设计一个IIC协议提供给主设备,通过查找表实现对从设备寄存器进行配置。按查找表顺序lut_index依次对设备地址为lut_dev_addr的从设备寄存器进行配置,为lut_reg_addr配置寄存器数据lut_reg_data,同时将传输异常和传输结束信号引出以对传输过程进行监控。模块的定义如下:

module i2c(

input rst,//复位信号

input clk, //时钟信号

input[15:0] clk_div_cnt, //时钟计数器

input i2c_addr_2byte, //双字节地址

output reg[9:0] lut_index, //查找表顺序号

input[7:0] lut_dev_addr, //从设备地址

input[15:0] lut_reg_addr, //寄存器地址

input[7:0] lut_reg_data, //寄存器数据

output reg error, //传输异常信号

output done, //传输结束信号

inout i2c_scl, //IIC时钟信号

inout i2c_sda //IIC数据信号

);

3.2 Verilog代码

1. 顶层模块 (i2c):

module i2c(

input rst,

input clk,

input[15:0] clk_div_cnt,

input i2c_addr_2byte,

output reg[9:0] lut_index,

input[7:0] lut_dev_addr,

input[15:0] lut_reg_addr,

input[7:0] lut_reg_data,

output reg error,

output done,

inout i2c_scl,

inout i2c_sda

);

wire scl_pad_i;

wire scl_pad_o;

wire scl_padoen_o;

wire sda_pad_i;

wire sda_pad_o;

wire sda_padoen_o;

assign sda_pad_i = i2c_sda;

assign i2c_sda = ~sda_padoen_o ? sda_pad_o : 1'bz;

assign scl_pad_i = i2c_scl;

assign i2c_scl = ~scl_padoen_o ? scl_pad_o : 1'bz;

reg i2c_read_req;

wire i2c_read_req_ack;

reg i2c_write_req;

wire i2c_write_req_ack;

wire[7:0] i2c_slave_dev_addr;

wire[15:0] i2c_slave_reg_addr;

wire[7:0] i2c_write_data;

wire[7:0] i2c_read_data;

wire err;

reg[2:0] state;

localparam S_IDLE = 0;

localparam S_WR_I2C_CHECK = 1;

localparam S_WR_I2C = 2;

localparam S_WR_I2C_DONE = 3;

assign done = (state == S_WR_I2C_DONE);

assign i2c_slave_dev_addr = lut_dev_addr;

assign i2c_slave_reg_addr = lut_reg_addr;

assign i2c_write_data = lut_reg_data;

//cascatrix carson

always@(posedge clk or posedge rst)

begin

if(rst)

begin

state <= S_IDLE;

error <= 1'b0;

lut_index <= 8'd0;

end

else

case(state)

S_IDLE:

begin

state <= S_WR_I2C_CHECK;

error <= 1'b0;

lut_index <= 8'd0;

end

S_WR_I2C_CHECK:

begin

if(i2c_slave_dev_addr != 8'hff)

begin

i2c_write_req <= 1'b1;

state <= S_WR_I2C;

end

else

begin

state <= S_WR_I2C_DONE;

end

end

S_WR_I2C:

begin

if(i2c_write_req_ack)

begin

error <= err ? 1'b1 : error; 

lut_index <= lut_index + 8'd1;

i2c_write_req <= 1'b0;

state <= S_WR_I2C_CHECK;

end

end

S_WR_I2C_DONE:

begin

state <= S_WR_I2C_DONE;

end

default:

state <= S_IDLE;

endcase

end

i2c_ctrl i2c_ctrl

(

.rst(rst),

.clk(clk),

.clk_div_cnt(clk_div_cnt),

// I2C signals

// i2c clock line

.scl_pad_i(scl_pad_i), // SCL-line input

.scl_pad_o(scl_pad_o), // SCL-line output (always 1'b0)

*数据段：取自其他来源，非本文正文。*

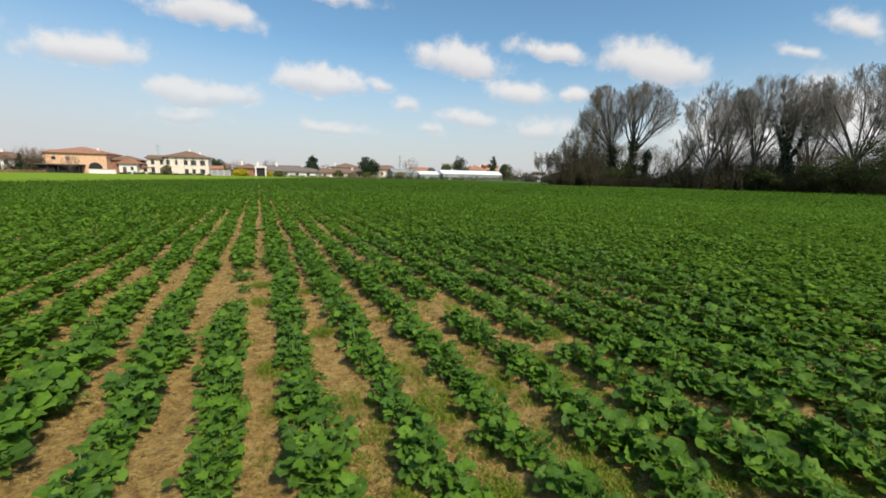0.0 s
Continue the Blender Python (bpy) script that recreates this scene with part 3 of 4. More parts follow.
def fan_tree(seed, height, trunk_r, fork, limbs, fan, crown, lean=0.0, kids=(0, 8, 7, 6)):
    """A leafless broom-shaped tree seen flat on: limbs spread from the fork between the two angles of fan and rise to a dome.
    crown: the dome's middle, half width, mid height and half height, as shares of the height."""
    r = random.Random(seed)
    thick, thin, fine = [], [], []
    cx, rx, cz, rz = (v * height for v in crown)

    def reach(p, d):
        """How far from p along d the dome lies."""
        k = 0.0
        while k < height:
            q = p + d * k
            if ((q.x - cx) / rx) ** 2 + (q.y / (rx * 0.85)) ** 2 + (max(0.0, q.z - cz) / rz) ** 2 > 1.0 and k > 0.3:
                break
            k += 0.3
        return k

    def shoot(p, d, length, rad, level):
        n = (0, 6, 5, 3, 2)[level]
        pts, rads, q, h = [p.copy()], [rad], p.copy(), d.copy()
        for i in range(n - 1):
            h = (h + Vector((r.gauss(0, 0.10), r.gauss(0, 0.10), 0.035 * level))).normalized()
            q = q + h * (length / (n - 1))
            pts.append(q.copy())
            rads.append(max(0.007, rad * (1 - 0.85 * (i + 1) / (n - 1))))
        (thick if level == 1 else thin if level < 4 else fine).append((pts, rads))
        if level == 4:
            return
        count = kids[level]
        for c in range(count):
            f = (0.26 if level == 1 else 0.12) + 0.80 * (c + r.random()) / count
            f = min(f, 0.98)
            seg = min(n - 2, int(f * (n - 1)))
            at = pts[seg].lerp(pts[seg + 1], f * (n - 1) - seg)
            along = (pts[seg + 1] - pts[seg]).normalized()
            out = along.orthogonal().normalized()
            out.rotate(Matrix.Rotation(r.uniform(0, 2 * math.pi), 3, along))
            ang = radians(r.uniform(14, 44))
            nd = (along * math.cos(ang) + out * math.sin(ang) + Vector((0, 0, 0.06))).normalized()
            room = reach(at, nd) * r.uniform(0.86, 1.02)
            shoot(at, nd, min(room, length * r.uniform(0.42, 0.70)) if level < 3 else min(room, r.uniform(0.7, 1.6)), max(0.013, rads[seg] * r.uniform(0.40, 0.58)), level + 1)

    base, top = Vector((0, 0, -0.1)), Vector((lean * height * fork, 0, height * fork))
    pts = [base.lerp(top, i / 4) + Vector((r.gauss(0, 0.07), r.gauss(0, 0.07), 0)) * (i > 0) for i in range(5)]
    thick.append((pts, [trunk_r * (1.2 - 0.11 * i) for i in range(5)]))
    for i in range(limbs):
        tilt = radians(fan[0] + (fan[1] - fan[0]) * (i + 0.5 + r.uniform(-0.35, 0.35)) / limbs)
        d = Vector((math.sin(tilt), r.uniform(-0.30, 0.30), math.cos(tilt))).normalized()
        at = pts[3].lerp(pts[4], r.uniform(0.2, 1.0))
        shoot(at, d, reach(at, d) * r.uniform(0.90, 0.98), trunk_r * r.uniform(0.30, 0.46), 1)
    return thick, thin, fine


def leaf_cloud(seed, centres, radii, count, size, flat=0.6):
    """Many small folded leaf clumps spread through blobs: corners and quads."""
    g = np.random.default_rng(seed)
    centres, radii = np.asarray(centres, float), np.asarray(radii, float)
    w = np.prod(radii, 1) ** 0.67
    pick = g.choice(len(centres), count, p=w / w.sum())
    d = g.normal(size=(count, 3))
    d /= np.linalg.norm(d, axis=1)[:, None]
    rad = g.uniform(0.15, 1.0, count) ** 0.45 * g.uniform(0.85, 1.12, count)
    c = centres[pick] + d * rad[:, None] * radii[pick]
    nrm = d + g.normal(0, 0.7, (count, 3))
    nrm /= np.linalg.norm(nrm, axis=1)[:, None]
    a = np.cross(nrm, g.normal(size=(count, 3)))
    a /= np.linalg.norm(a, axis=1)[:, None]
    b = np.cross(nrm, a)
    s = (size * g.uniform(0.5, 1.3, count))[:, None]
    V = np.stack([c - a * s, c - b * s * flat + nrm * s * 0.2, c + a * s, c + b * s * flat + nrm * s * 0.2], 1)
    return V.reshape(-1, 3), np.arange(count * 4).reshape(-1, 4)


def bare_tree(name, at, turn, label, seed, height, trunk_r, fork, limbs, spread, lean=(0, 0), ivy=0, kids=(0, 9, 9, 10), levels=4, category="tree", group="", twig=TWIG, dome=0.32, fan=None, crown_at=None):
    thing = empty(name, pose(*at, 0, 0, turn), label, category, group)
    if fan:
        thick, thin, fine = fan_tree(seed, height, trunk_r, fork, limbs, fan, crown_at, lean[0], kids)
    else:
        thick, thin, fine = grow_tree(seed, height, trunk_r, fork, limbs, spread, lean, levels, kids, dome)
    hang("trunk", mesh_from("trunk", *tube_arrays(thick, 7), BARK, smooth=True), thing)
    va, fa = tube_arrays(thin, 3)
    vb, fb = ribbon_arrays(fine, seed)
    crown = hang("crown", mesh_from("crown", np.concatenate([va, vb]), np.concatenate([fa, fb + len(va)]), twig), thing)
    tagged(crown, kind="stuff")
    if ivy:
        cs, rs = [], []
        r = random.Random(seed)
        for n_, (pts, rads) in enumerate(thick[:1 + limbs]):
            for s in np.linspace(0, 1, 16 if n_ == 0 else 10):
                f = s * (len(pts) - 1)
                i = min(len(pts) - 2, int(f))
                p = pts[i].lerp(pts[i + 1], f - i)
                if p.z < height * ivy * r.uniform(0.7, 1.1):
                    cs.append(tuple(p))
                    k = rads[i] + (0.62 if n_ == 0 else 0.22) * r.uniform(0.6, 1.2)
                    rs.append((k, k, k * 1.3))
        hang("ivy", mesh_from("ivy", *leaf_cloud(seed, cs, rs, 90 * len(cs), 0.17), IVY), thing, "dark evergreen ivy")
    return thing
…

.scl_padoen_o(scl_padoen_o), // SCL-line output enable (active low)

// i2c data line

.sda_pad_i(sda_pad_i), // SDA-line input

.sda_pad_o(sda_pad_o), // SDA-line output (always 1'b0)

.sda_padoen_o(sda_padoen_o), // SDA-line output enable (active low)

.i2c_read_req(i2c_read_req),

.i2c_addr_2byte(i2c_addr_2byte),

.i2c_read_req_ack(i2c_read_req_ack),

.i2c_write_req(i2c_write_req),

.i2c_write_req_ack(i2c_write_req_ack),

.i2c_slave_dev_addr(i2c_slave_dev_addr),

.i2c_slave_reg_addr(i2c_slave_reg_addr),

.i2c_write_data(i2c_write_data),

.i2c_read_data(i2c_read_data),

.error(err)

);

endmodule

2. 组帧模块 (i2c_ctrl):

module i2c_ctrl

(

input rst,

input clk,

input[15:0] clk_div_cnt,

// I2C signals

// i2c clock line

input scl_pad_i, //SCL-line input

output scl_pad_o, //SCL-line output (always 1'b0)

output scl_padoen_o, //SCL-line output enable (active low)

// i2c data line

input sda_pad_i, //SDA-line input

output sda_pad_o, //SDA-line output (always 1'b0)

output sda_padoen_o, //SDA-line output enable (active low)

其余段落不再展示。